Overview

A campaign is a coordinated, purposeful effort by individuals or organizations to achieve a defined objective. Campaigns are deliberate and planned rather than spontaneous: they set goals, assign roles, allocate resources, and measure progress. The term applies to many arenas — from the battlefield to ballot boxes, markets and charities — whenever a sequence of related actions is organized to produce a specific outcome. Examples include a military campaign in a larger war, a drive to win an election, or a commercial promotion.

Common types

Major categories of campaigns include:

  • Military: extended operations aiming to gain strategic advantage across a theater.
  • Political: efforts by candidates, parties or movements to influence voters and secure an office; often organized around an election and public messaging.
  • Advertising and marketing: planned series of ads and promotions to raise awareness or sell products.
  • Fundraising and social: short- or long-term drives such as a blood drive or public-awareness campaigns run by nonprofits or governments.

Core elements

Most campaigns share several practical components: a clear objective, strategy, target audience, message, logistics and resources, personnel or volunteers, a schedule, and methods to monitor outcomes. Tactical choices — media channels, geographic scope, legal compliance and budgeting — shape how plans are executed. Effective campaigns iterate: they test approaches, collect feedback, and adapt tactics to changing conditions.

History and etymology

The word traces to the Latin root referring to the open plains of the Italian region Campania, where Roman forces often deployed. Over centuries the notion of a sustained series of military operations transferred metaphorically into politics, commerce and public health. Classical military practice informed later organizational ideas about coordinating logistics, supply lines and phased objectives that still influence modern campaign planning.

Uses and significance

Campaigns are central to how societies make decisions and allocate attention: political campaigns shape governance, advertising campaigns affect consumer choices, and humanitarian campaigns mobilize resources for emergencies. Well-designed campaigns can concentrate scarce effort for outsized effects, while poorly planned ones may consume resources without achieving goals. Measuring impact and maintaining public trust are recurring challenges across all campaign types.

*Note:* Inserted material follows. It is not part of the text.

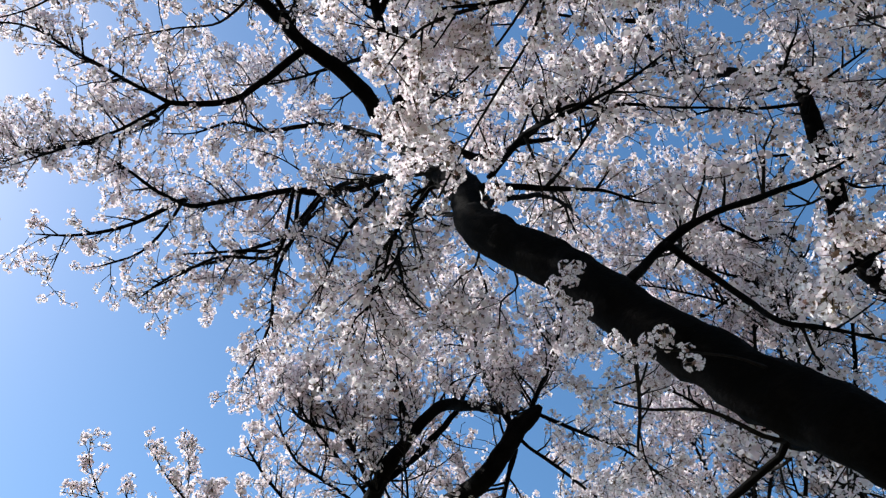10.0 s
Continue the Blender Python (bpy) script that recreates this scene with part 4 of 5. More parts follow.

Distinctions and notable facts

Campaigns differ from single operations or spontaneous protests by their sustained, coordinated character and explicit objectives. They may overlap — a political campaign will often include advertising and fundraising components — and they must operate within legal and ethical boundaries. Historical practice also shows that campaign success usually depends as much on organization and logistics as on ideas or rhetoric, a lesson visible from ancient Roman army maneuvers to modern electoral strategy and public-health drives supported by civil society and politics.